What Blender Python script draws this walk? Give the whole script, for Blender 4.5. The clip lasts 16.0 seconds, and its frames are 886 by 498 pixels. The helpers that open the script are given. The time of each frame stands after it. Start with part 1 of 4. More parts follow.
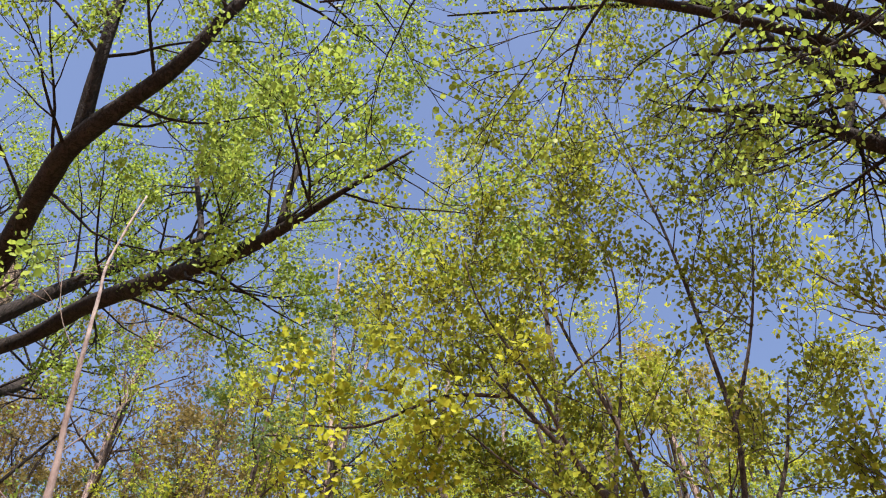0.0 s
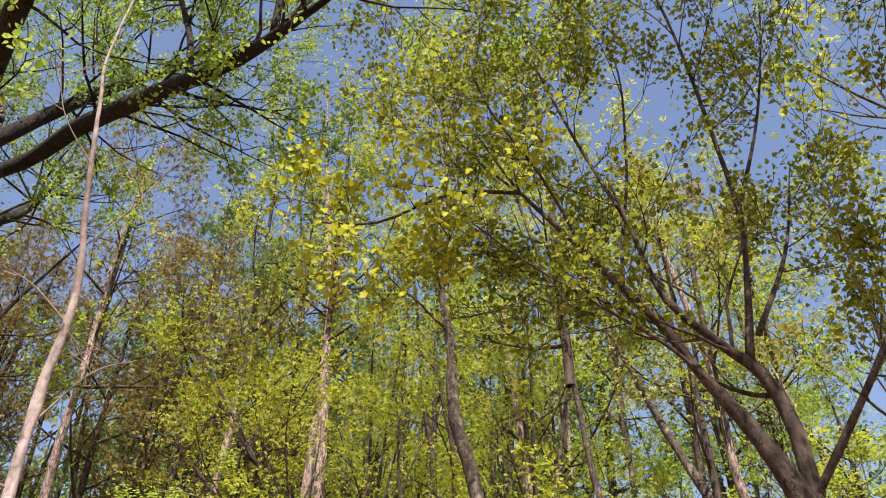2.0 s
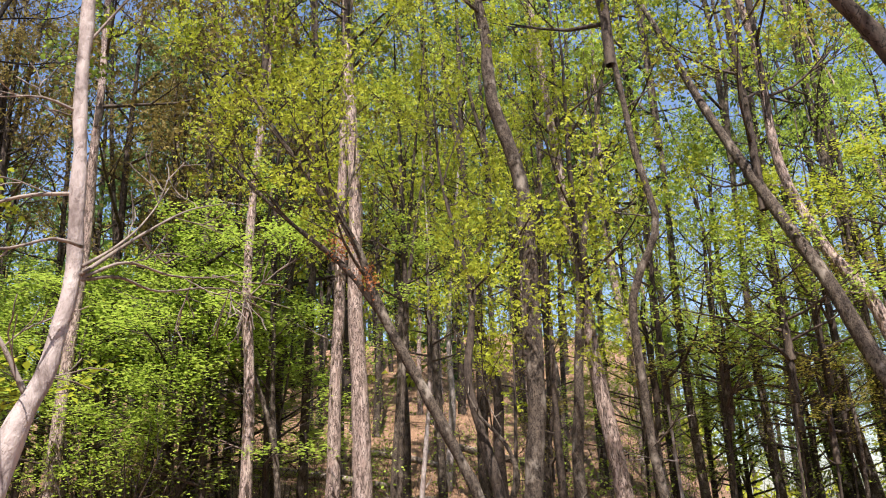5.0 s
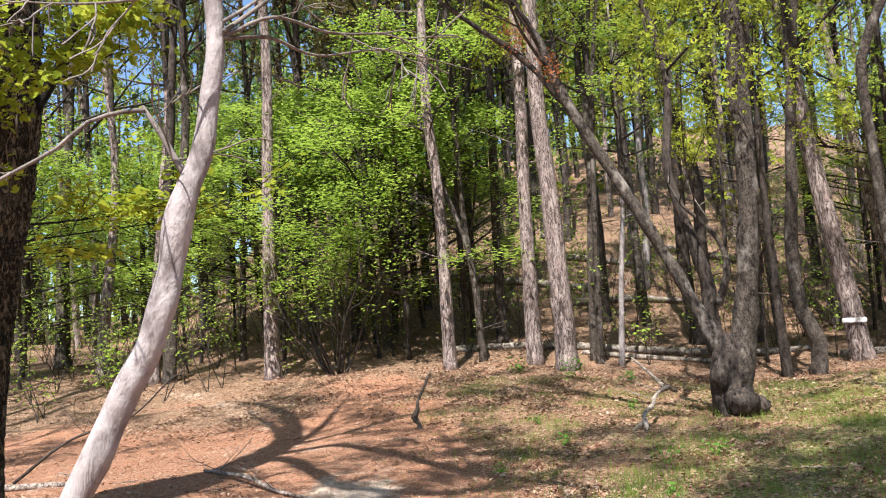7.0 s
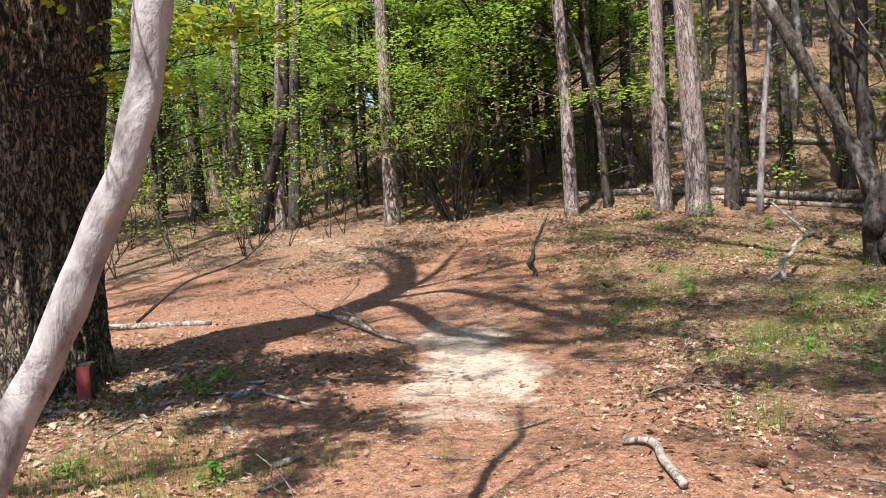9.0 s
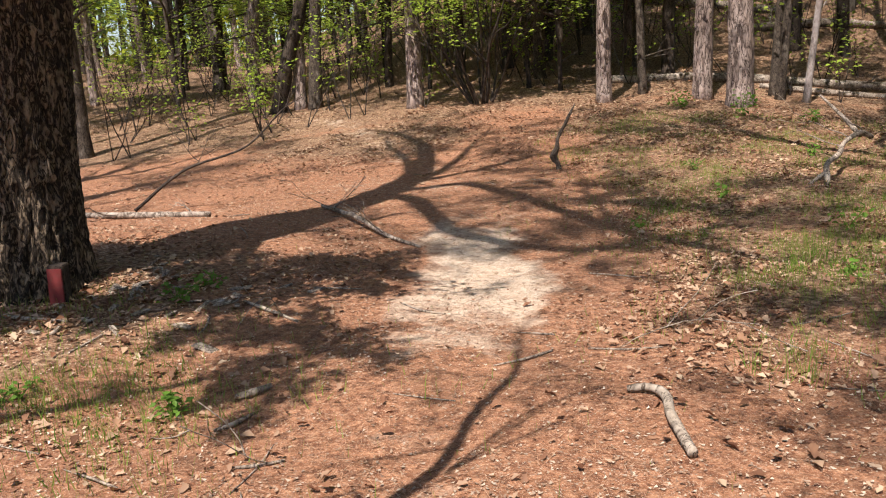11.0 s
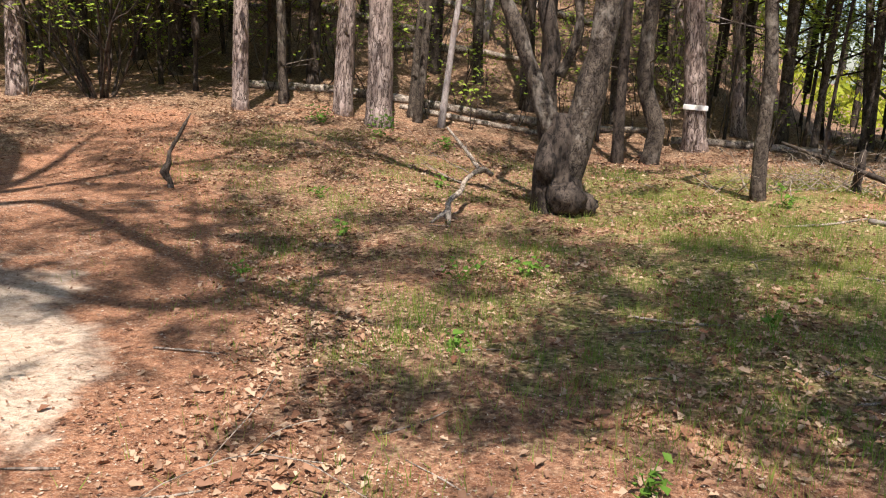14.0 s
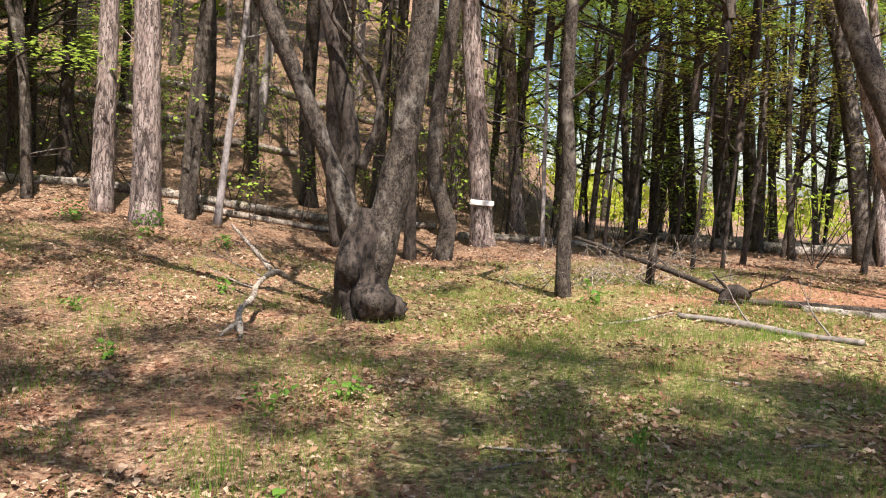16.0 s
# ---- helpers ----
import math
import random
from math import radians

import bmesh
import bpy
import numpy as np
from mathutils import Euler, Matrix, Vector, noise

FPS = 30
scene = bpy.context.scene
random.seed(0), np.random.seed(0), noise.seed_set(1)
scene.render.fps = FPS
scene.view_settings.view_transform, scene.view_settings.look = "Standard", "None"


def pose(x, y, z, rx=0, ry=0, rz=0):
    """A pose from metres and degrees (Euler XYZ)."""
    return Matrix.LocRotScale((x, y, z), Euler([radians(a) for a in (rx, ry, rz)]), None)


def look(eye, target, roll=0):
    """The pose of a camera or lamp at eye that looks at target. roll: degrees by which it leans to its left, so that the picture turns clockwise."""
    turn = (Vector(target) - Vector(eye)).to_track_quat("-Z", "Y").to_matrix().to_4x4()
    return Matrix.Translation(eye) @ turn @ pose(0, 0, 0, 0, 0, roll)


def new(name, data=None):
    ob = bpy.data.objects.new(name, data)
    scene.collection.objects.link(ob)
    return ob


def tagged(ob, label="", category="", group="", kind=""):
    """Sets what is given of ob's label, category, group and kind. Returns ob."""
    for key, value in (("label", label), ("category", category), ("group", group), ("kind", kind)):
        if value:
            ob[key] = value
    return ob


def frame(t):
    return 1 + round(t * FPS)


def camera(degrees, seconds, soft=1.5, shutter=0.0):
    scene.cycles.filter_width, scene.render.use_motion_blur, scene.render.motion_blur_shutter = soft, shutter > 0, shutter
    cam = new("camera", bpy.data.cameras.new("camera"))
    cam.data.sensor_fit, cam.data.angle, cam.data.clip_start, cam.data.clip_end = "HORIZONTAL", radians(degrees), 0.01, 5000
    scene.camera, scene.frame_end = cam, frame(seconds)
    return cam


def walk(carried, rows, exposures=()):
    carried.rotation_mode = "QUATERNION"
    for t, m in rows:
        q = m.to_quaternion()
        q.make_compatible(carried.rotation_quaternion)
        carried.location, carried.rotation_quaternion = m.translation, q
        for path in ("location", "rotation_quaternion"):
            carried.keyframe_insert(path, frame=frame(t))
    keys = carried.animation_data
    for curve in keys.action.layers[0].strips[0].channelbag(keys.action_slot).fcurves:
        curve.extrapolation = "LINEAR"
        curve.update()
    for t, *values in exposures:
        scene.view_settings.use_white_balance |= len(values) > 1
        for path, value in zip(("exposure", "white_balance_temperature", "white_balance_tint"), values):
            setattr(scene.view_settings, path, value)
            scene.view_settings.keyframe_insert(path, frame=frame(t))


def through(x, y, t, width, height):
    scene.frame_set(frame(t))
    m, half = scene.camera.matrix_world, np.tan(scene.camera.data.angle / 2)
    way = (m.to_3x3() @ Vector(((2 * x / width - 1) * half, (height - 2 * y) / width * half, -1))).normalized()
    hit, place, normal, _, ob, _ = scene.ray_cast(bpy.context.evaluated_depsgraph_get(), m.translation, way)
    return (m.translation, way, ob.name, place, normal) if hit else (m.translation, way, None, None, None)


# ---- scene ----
cam = camera(57.2, 16.0, 1.1)
PATH = [
    (0, (1.001, 0.109, 2.037), (0.776, 1.4, 3.548), 3.0),
    (0.5, (0.979, 0.141, 2.018), (0.762, 1.519, 3.452), 1.4),
    (1, (0.896, 0.196, 1.953), (0.693, 1.638, 3.324), 0.3),
    (1.5, (0.844, 0.242, 1.889), (0.632, 1.747, 3.189), 0.1),
    (2, (0.824, 0.294, 1.829), (0.595, 1.865, 3.046), 0.1),
    (2.5, (0.77, 0.39, 1.721), (0.534, 2.017, 2.86), -0.4),
    (3, (0.706, 0.486, 1.622), (0.459, 2.168, 2.676), -1.2),
    (3.2, (0.689, 0.503, 1.596), (0.435, 2.21, 2.608), -1.5),
    (5.3, (0.236, 0.98, 1.55), (-0.115, 2.874, 2.085), -3.0),
    (5.5, (0.216, 1.03, 1.525), (-0.183, 2.93, 2.003), -3.1),
    (6, (0.142, 1.19, 1.495), (-0.389, 3.084, 1.856), -3.7),
    (6.5, (0.067, 1.39, 1.508), (-0.612, 3.253, 1.771), -4.2),
    (7, (0.006, 1.561, 1.479), (-0.789, 3.386, 1.675), -4.7),
    (7.5, (-0.052, 1.723, 1.438), (-0.945, 3.508, 1.573), -5.0),
    (8, (-0.093, 1.945, 1.424), (-1.066, 3.692, 1.48), -4.9),
    (8.5, (-0.112, 2.108, 1.401), (-1.151, 3.817, 1.36), -4.8),
    (9, (-0.122, 2.265, 1.376), (-1.221, 3.929, 1.23), -5.0),
    (9.2, (-0.145, 2.36, 1.371), (-1.27, 4.003, 1.186), -5.1),
    (11.3, (-0.29, 3.039, 1.505), (-1.427, 4.616, 1.033), -3.6),
    (11.5, (-0.293, 3.147, 1.532), (-1.407, 4.732, 1.034), -3.4),
    (12, (-0.261, 3.402, 1.549), (-1.316, 5.012, 1.006), -2.9),
    (12.5, (-0.219, 3.65, 1.573), (-1.194, 5.306, 1.018), -2.1),
    (13, (-0.175, 3.83, 1.62), (-1.017, 5.562, 1.08), -1.2),
    (13.5, (-0.2, 4.042, 1.616), (-0.85, 5.864, 1.109), 0.6),
    (14, (-0.318, 4.227, 1.6), (-0.731, 6.132, 1.152), 2.6),
    (14.5, (-0.433, 4.42, 1.595), (-0.635, 6.371, 1.205), 3.8),
    (15, (-0.523, 4.66, 1.562), (-0.563, 6.632, 1.235), 4.0),
    (15.5, (-0.621, 4.945, 1.538), (-0.555, 6.927, 1.277), 3.6),
    (16, (-0.745, 5.175, 1.523), (-0.617, 7.162, 1.333), 3.3),
]
walk(cam, [(t, look(eye, target, roll)) for t, eye, target, roll in PATH], [(0, 1.32, 7000, 21), (3, 1.2, 7350, 17), (5.5, 1.25, 6550, 15), (8, 1.15, 6050, 9), (9.2, 1.0, 6050, 9), (11.3, 0.75, 6900, 16), (12.5, 0.75, 6950, 17), (14, 0.93, 6700, 14), (16, 1.22, 6550, 13)])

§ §

Task details →
Among the lines of the data, identify those with the word "location". Copy each of them.

Task result →
        carried.location, carried.rotation_quaternion = m.translation, q
        for path in ("location", "rotation_quaternion"):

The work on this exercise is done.